Return all lines that include the string "pose".

Data records:
◆ ◆ ◆ ◆
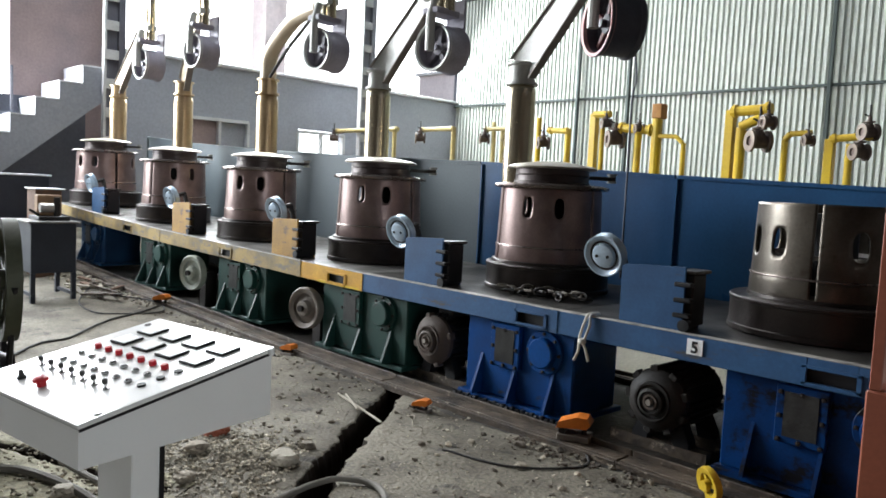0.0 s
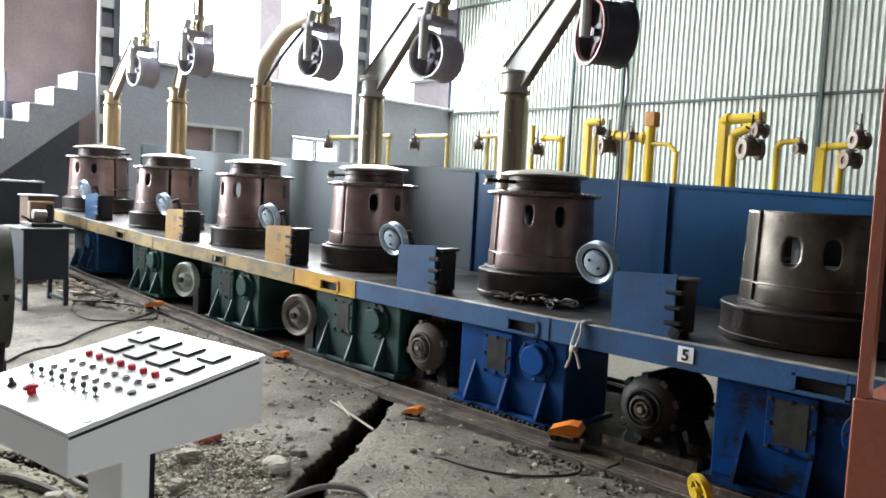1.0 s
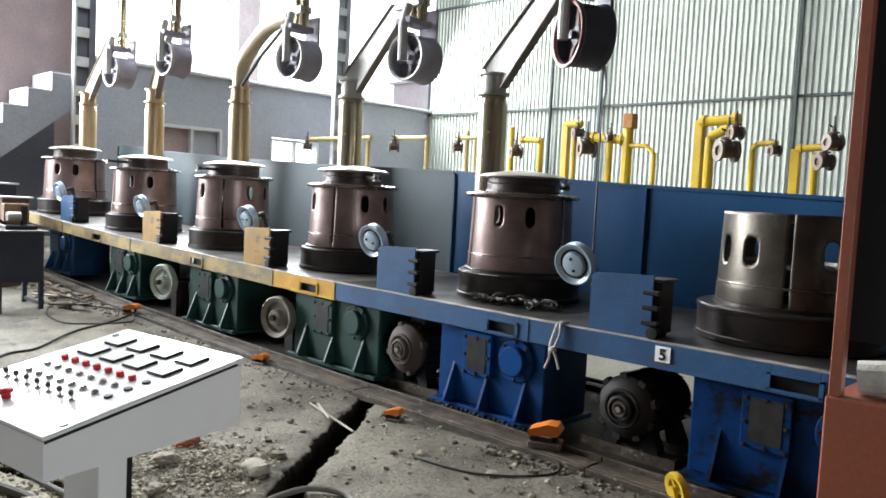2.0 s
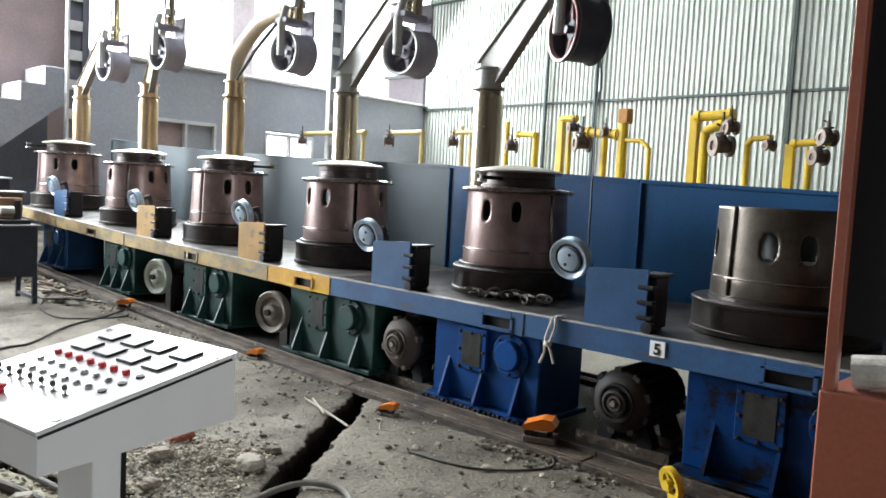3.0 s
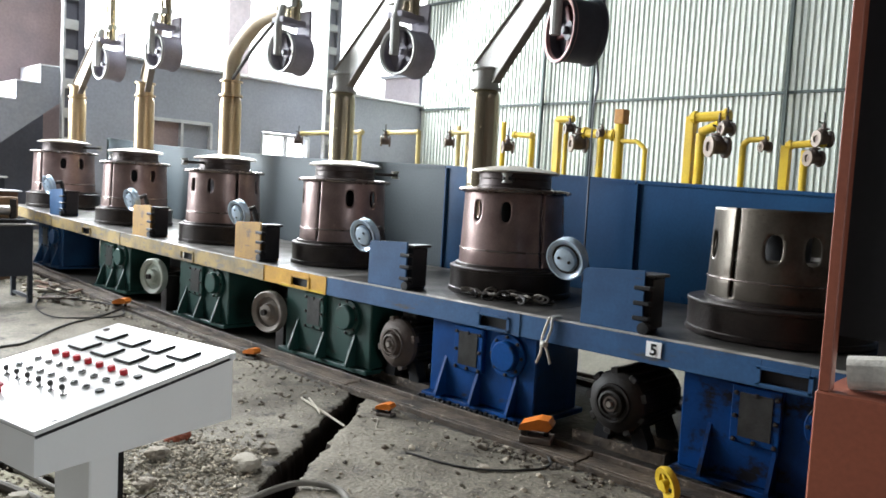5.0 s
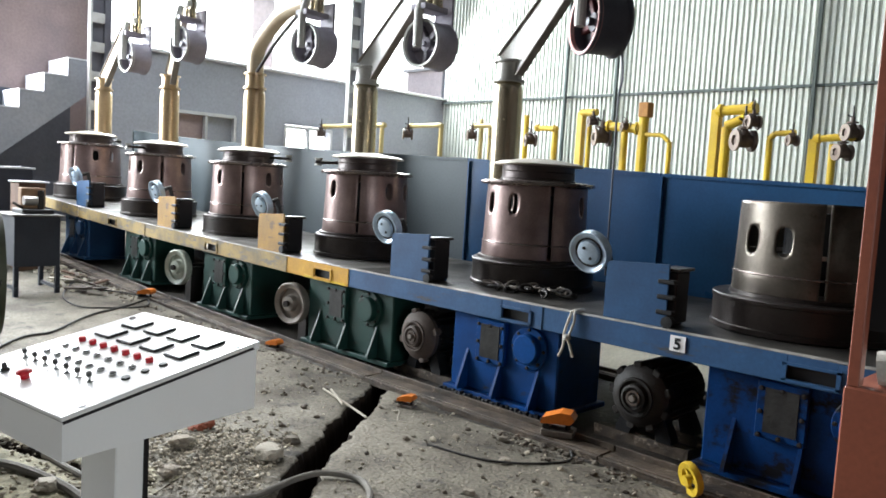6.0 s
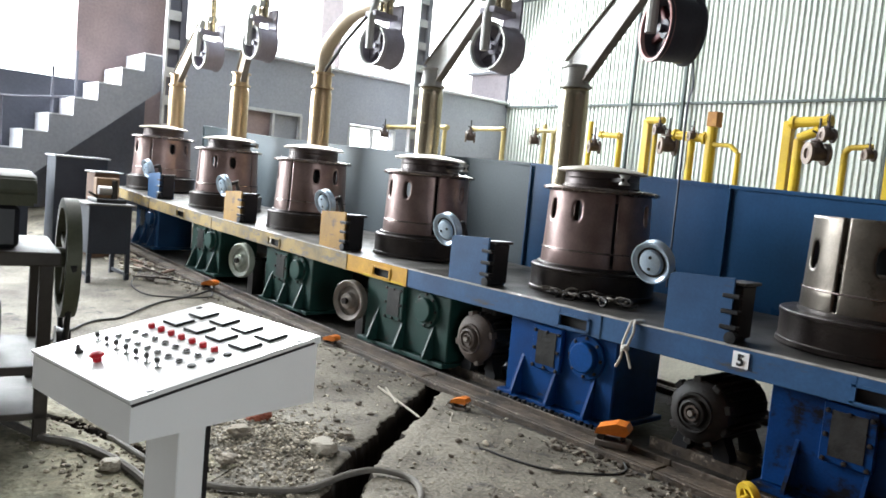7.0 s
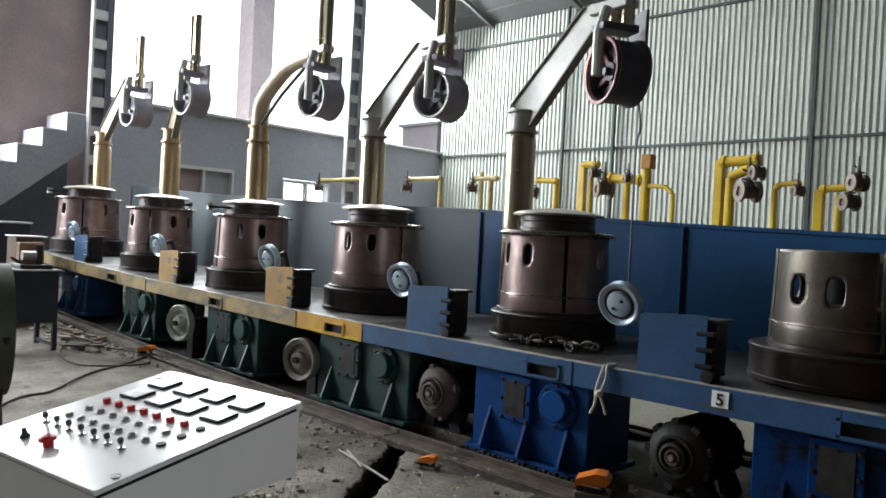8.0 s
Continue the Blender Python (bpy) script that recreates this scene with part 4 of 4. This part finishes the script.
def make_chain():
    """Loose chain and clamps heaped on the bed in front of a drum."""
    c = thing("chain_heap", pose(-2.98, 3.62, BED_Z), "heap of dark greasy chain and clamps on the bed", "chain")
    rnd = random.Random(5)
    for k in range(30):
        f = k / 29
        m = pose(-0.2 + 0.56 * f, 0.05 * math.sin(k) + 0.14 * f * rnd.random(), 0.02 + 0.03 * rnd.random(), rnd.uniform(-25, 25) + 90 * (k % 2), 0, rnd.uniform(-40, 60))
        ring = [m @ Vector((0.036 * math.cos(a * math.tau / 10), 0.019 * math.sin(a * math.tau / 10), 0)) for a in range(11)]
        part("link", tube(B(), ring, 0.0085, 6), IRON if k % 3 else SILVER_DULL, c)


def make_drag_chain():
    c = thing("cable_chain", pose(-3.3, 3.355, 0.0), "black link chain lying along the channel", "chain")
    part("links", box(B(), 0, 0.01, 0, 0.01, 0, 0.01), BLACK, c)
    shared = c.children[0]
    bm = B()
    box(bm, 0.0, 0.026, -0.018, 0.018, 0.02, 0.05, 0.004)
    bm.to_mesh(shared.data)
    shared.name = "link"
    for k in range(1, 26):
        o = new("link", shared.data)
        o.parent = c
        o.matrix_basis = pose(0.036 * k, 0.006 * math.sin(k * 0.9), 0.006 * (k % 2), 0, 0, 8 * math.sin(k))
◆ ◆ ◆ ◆
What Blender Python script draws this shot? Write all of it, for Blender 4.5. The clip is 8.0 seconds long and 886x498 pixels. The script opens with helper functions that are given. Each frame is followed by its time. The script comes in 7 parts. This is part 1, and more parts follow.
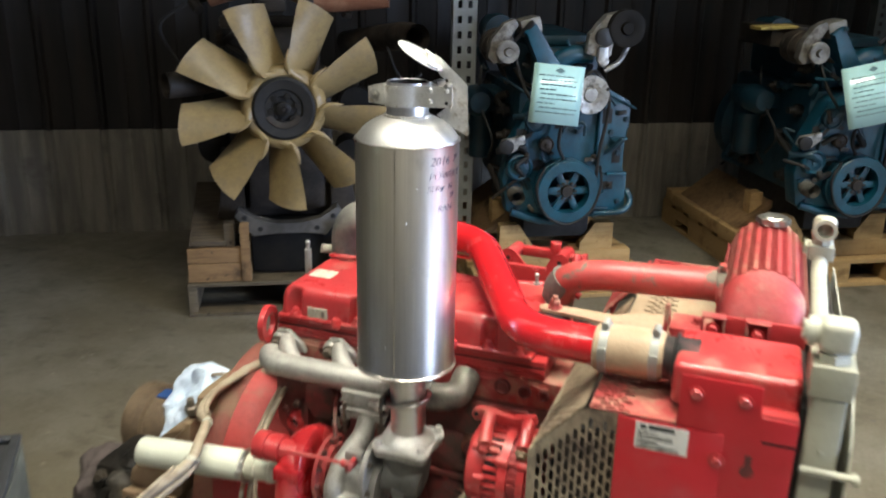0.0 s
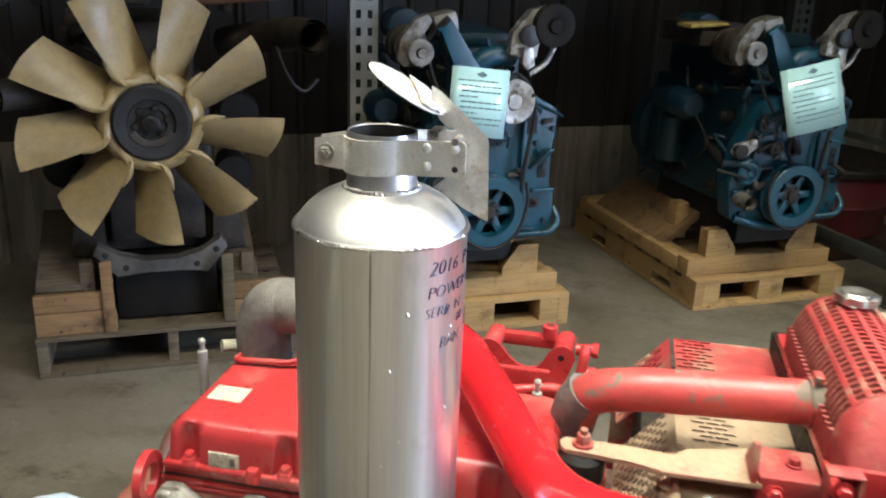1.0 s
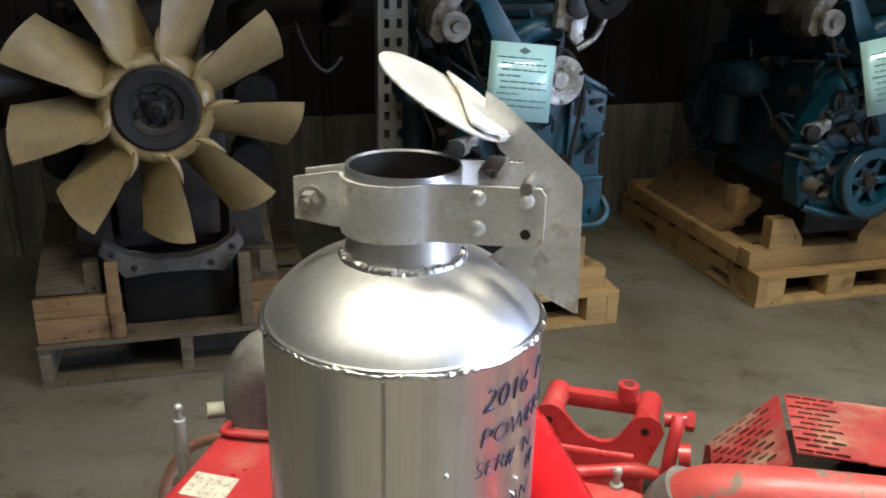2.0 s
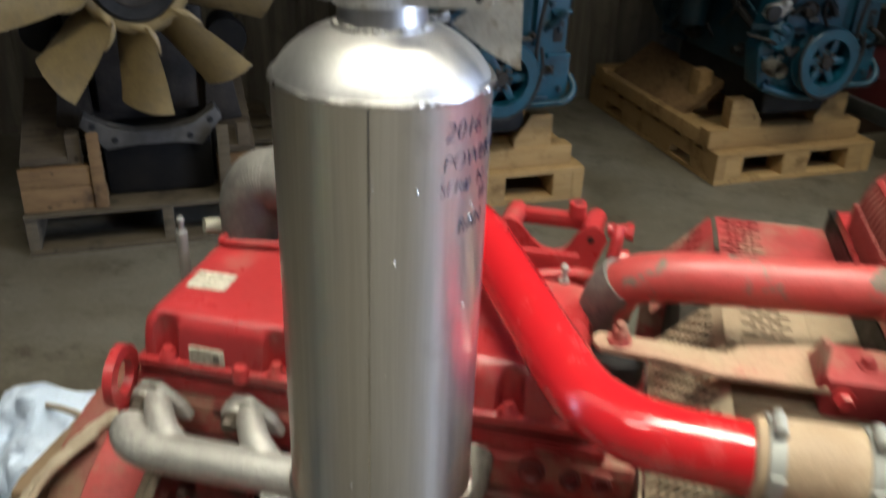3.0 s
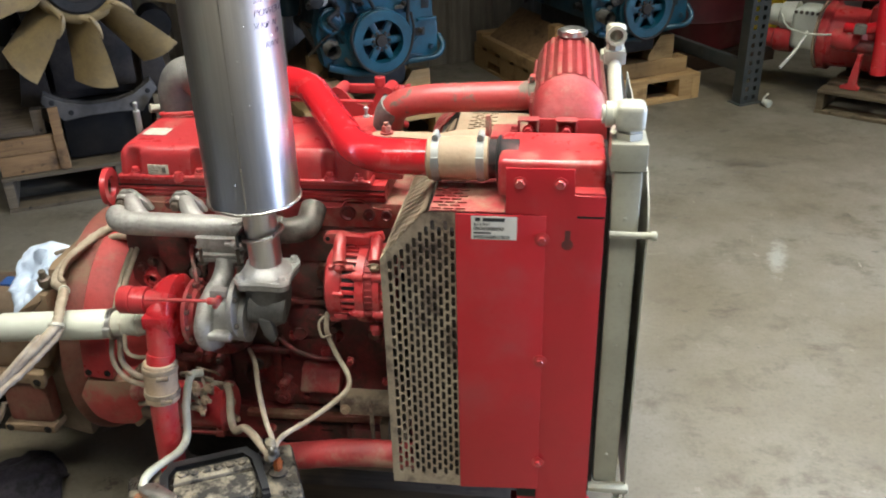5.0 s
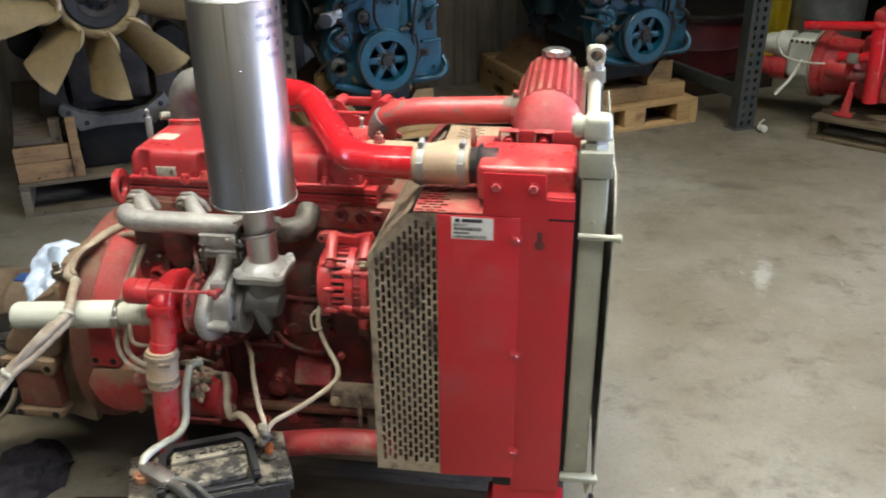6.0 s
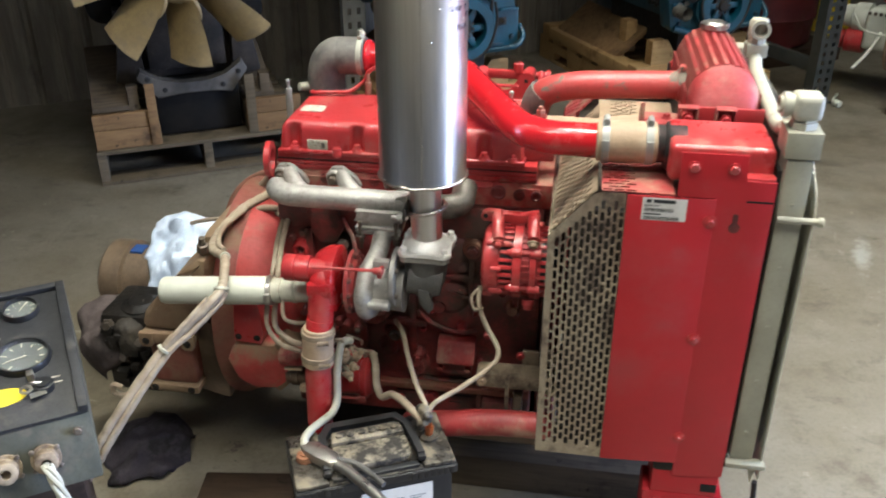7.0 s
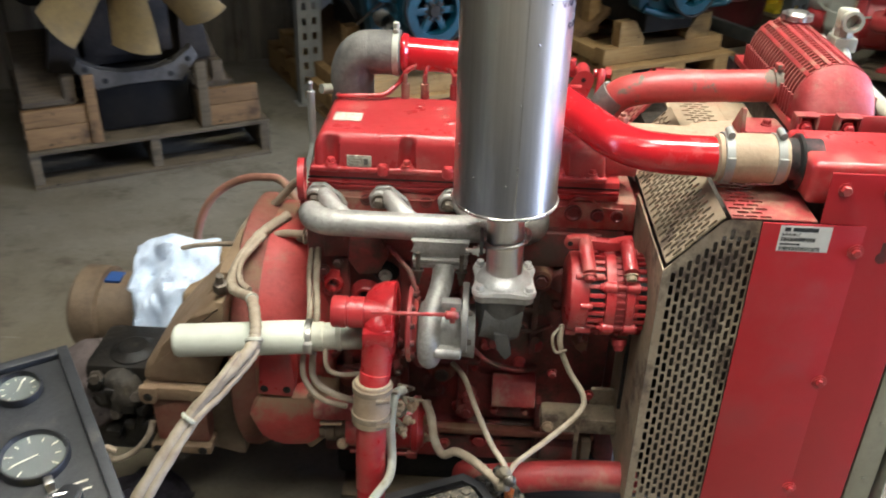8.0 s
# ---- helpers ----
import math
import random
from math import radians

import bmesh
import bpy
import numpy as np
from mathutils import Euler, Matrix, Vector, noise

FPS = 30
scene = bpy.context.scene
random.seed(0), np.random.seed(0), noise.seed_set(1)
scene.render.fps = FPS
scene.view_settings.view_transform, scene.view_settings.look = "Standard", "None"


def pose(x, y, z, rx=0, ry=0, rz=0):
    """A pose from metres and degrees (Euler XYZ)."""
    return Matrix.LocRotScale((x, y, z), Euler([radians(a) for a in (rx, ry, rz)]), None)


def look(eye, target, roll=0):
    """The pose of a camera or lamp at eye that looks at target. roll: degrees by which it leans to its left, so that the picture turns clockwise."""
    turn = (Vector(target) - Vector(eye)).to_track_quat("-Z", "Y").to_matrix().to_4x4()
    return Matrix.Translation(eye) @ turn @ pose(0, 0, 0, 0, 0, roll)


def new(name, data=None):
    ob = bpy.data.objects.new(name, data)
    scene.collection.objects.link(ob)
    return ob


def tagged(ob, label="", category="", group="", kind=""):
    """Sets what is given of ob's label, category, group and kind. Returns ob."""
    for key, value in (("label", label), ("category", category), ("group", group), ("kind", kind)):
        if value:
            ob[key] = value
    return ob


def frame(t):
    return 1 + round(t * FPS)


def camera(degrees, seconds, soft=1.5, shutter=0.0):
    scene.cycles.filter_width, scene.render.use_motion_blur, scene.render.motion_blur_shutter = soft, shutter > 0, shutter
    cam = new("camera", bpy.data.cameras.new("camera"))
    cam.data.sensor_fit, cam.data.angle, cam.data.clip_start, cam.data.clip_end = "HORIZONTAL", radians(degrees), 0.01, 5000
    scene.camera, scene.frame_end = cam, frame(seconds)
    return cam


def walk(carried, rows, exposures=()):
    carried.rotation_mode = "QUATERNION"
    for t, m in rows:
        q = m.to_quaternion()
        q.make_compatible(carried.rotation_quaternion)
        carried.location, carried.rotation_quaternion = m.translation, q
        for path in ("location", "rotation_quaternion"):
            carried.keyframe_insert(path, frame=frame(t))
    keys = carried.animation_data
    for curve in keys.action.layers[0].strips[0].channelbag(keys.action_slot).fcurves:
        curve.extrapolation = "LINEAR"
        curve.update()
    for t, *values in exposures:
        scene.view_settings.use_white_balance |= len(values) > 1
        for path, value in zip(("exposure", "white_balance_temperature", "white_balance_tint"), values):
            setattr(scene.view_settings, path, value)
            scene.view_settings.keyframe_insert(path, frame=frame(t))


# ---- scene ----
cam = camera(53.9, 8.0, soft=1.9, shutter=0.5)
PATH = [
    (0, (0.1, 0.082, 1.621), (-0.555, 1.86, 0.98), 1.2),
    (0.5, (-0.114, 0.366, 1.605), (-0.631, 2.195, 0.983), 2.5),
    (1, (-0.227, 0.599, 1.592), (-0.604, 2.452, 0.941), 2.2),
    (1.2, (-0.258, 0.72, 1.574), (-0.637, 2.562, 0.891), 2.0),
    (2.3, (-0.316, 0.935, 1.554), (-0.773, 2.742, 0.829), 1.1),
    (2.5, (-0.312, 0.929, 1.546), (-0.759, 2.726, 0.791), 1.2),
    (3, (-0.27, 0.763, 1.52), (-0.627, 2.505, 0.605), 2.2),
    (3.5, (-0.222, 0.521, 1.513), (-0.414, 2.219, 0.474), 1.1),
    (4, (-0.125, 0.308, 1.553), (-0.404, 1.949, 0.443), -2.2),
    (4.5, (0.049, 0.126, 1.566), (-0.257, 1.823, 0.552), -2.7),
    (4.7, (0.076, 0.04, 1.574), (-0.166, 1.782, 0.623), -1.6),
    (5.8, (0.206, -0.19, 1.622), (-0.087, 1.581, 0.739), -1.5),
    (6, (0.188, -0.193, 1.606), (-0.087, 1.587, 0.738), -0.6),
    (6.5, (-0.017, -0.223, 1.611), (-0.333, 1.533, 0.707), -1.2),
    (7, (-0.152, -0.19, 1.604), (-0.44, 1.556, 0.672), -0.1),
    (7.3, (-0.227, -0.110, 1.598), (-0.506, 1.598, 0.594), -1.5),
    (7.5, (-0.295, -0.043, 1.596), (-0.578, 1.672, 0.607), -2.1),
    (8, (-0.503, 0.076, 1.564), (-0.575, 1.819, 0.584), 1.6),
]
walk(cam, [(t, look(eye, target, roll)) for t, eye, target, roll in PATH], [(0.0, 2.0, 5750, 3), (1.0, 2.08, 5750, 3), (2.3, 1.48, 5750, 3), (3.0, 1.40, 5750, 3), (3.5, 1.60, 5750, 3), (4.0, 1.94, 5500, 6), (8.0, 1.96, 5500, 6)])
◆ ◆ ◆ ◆
The solution:
    c = thing("chain_heap", pose(-2.98, 3.62, BED_Z), "heap of dark greasy chain and clamps on the bed", "chain")
        m = pose(-0.2 + 0.56 * f, 0.05 * math.sin(k) + 0.14 * f * rnd.random(), 0.02 + 0.03 * rnd.random(), rnd.uniform(-25, 25) + 90 * (k % 2), 0, rnd.uniform(-40, 60))
    c = thing("cable_chain", pose(-3.3, 3.355, 0.0), "black link chain lying along the channel", "chain")
        o.matrix_basis = pose(0.036 * k, 0.006 * math.sin(k * 0.9), 0.006 * (k % 2), 0, 0, 8 * math.sin(k))
def pose(x, y, z, rx=0, ry=0, rz=0):
    """A pose from metres and degrees (Euler XYZ)."""
    """The pose of a camera or lamp at eye that looks at target. roll: degrees by which it leans to its left, so that the picture turns clockwise."""
    return Matrix.Translation(eye) @ turn @ pose(0, 0, 0, 0, 0, roll)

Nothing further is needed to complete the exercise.